Microgreens

Edited

Microgreens are the baby versions of leafy vegetables and herbs, harvested just after the first true leaves appear. Though tiny, they’re nutrient-dense and bursting with flavor, therefore perfect for adding a fresh, vibrant boost to salads, sandwiches, and other dishes.

Good to know

Microgreens grow quickly and are typically harvested all at once. They do not require thinning and are ready within just a few weeks of germination.

Because of their short growth cycle, they are an easy way to enjoy an early harvest while other plants continue to develop.

Key characteristics

  • Speedy harvest: They are ready for harvest within 15-21 days depending on the variety.

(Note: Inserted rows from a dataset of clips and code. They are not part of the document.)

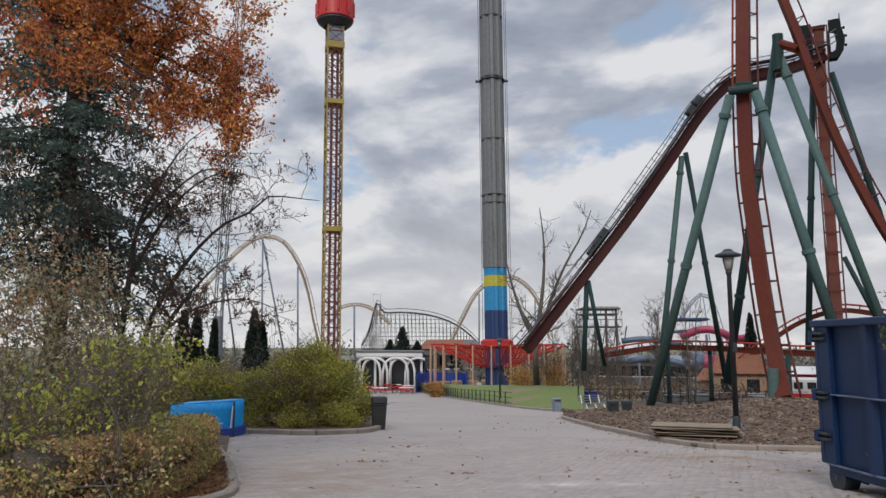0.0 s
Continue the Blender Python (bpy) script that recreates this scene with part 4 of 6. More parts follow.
# ---- printed banner on a temporary fence ----
ban = thing("banner_fence", "pale blue winter banner tied to a temporary fence", "banner", (8.22, 3.51, 0.24), math.degrees(math.atan2(-0.951, 0.307)))
m_ban = bpy.data.materials.new("printed_banner")
m_ban.use_nodes = True
nt = m_ban.node_tree
tcn, sp_, rmp = nt.nodes.new("ShaderNodeTexCoord"), nt.nodes.new("ShaderNodeSeparateXYZ"), nt.nodes.new("ShaderNodeValToRGB")
nt.links.new(tcn.outputs["Object"], sp_.inputs[0])
nz = nt.nodes.new("ShaderNodeTexNoise")
nz.inputs["Scale"].default_value = 2.2
nt.links.new(tcn.outputs["Object"], nz.inputs["Vector"])
md = nt.nodes.new("ShaderNodeMath")
md.operation = "MULTIPLY_ADD"
md.inputs[1].default_value = 0.22
nt.links.new(nz.outputs[0], md.inputs[0])
nt.links.new(sp_.outputs[2], md.inputs[2])
nt.links.new(md.outputs[0], rmp.inputs[0])
for _ in range(2):
    rmp.color_ramp.elements.new(0.5)
for e, (place, colour) in zip(rmp.color_ramp.elements, ((0.12, (0.60, 0.64, 0.67)), (0.42, (0.50, 0.59, 0.65)), (0.70, (0.31, 0.50, 0.61)), (0.98, (0.18, 0.40, 0.56)))):
    e.position, e.color = place, (*colour, 1)
sc = nt.nodes.new("ShaderNodeMath")
sc.operation = "MULTIPLY"
sc.inputs[1].default_value = 0.53
nt.links.new(md.outputs[0], sc.inputs[0])
nt.links.new(sc.outputs[0], rmp.inputs[0])
nt.links.new(rmp.outputs[0], nt.nodes["Principled BSDF"].inputs["Base Color"])
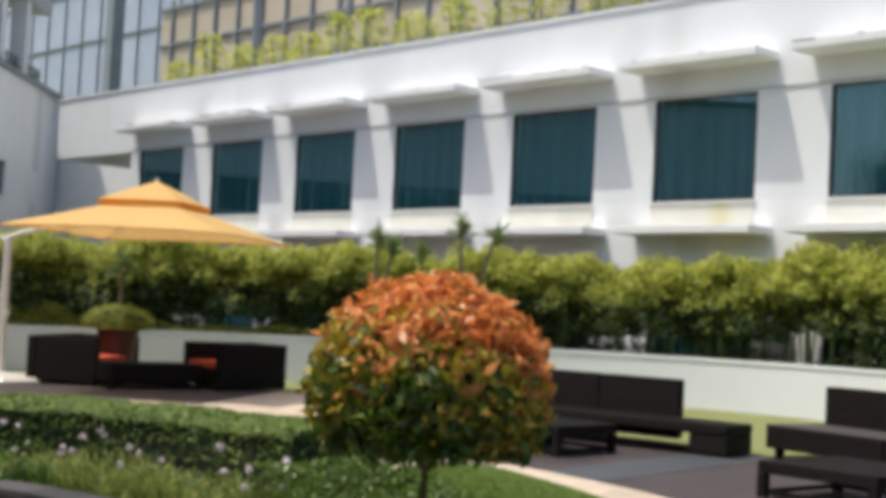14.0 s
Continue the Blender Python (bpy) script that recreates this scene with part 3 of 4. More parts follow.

  • No thinning needed: Simply let them develop until harvest.

  • Harvesting: Use clean scissors to snip the stems just above the pod surface when the greens are 3-7 cm tall and have their first set of true leaves. Harvest the entire pod at once.

  • Switch to a new pod: After cutting, they will not regrow, so a new pod is needed for the next cycle.

What works well

Many leafy greens and herbs can be grown as microgreens. These varieties work especially well:

  • Arugula (peppery and bold), sprouts within 5-15 days

  • Pak choi (mild and crisp), sprouts in 5-15 days

  • Basil (Including vanilla basil, aromatic and sweet), sprouts in 10-20 days

  • Coriander (citrusy and fragrant), sprouts in 10-20 days

  • Raddish greens (spicy kick), sprouts in 7-21 days

  • Red cabbage (crunchy and colorful), not yet in our selection of plants

Microgreens are one of the fastest and easiest harvests you can grow in the cabinet. Within just a few weeks, you can enjoy fresh, homegrown greens that add color, texture, and flavor to your meals.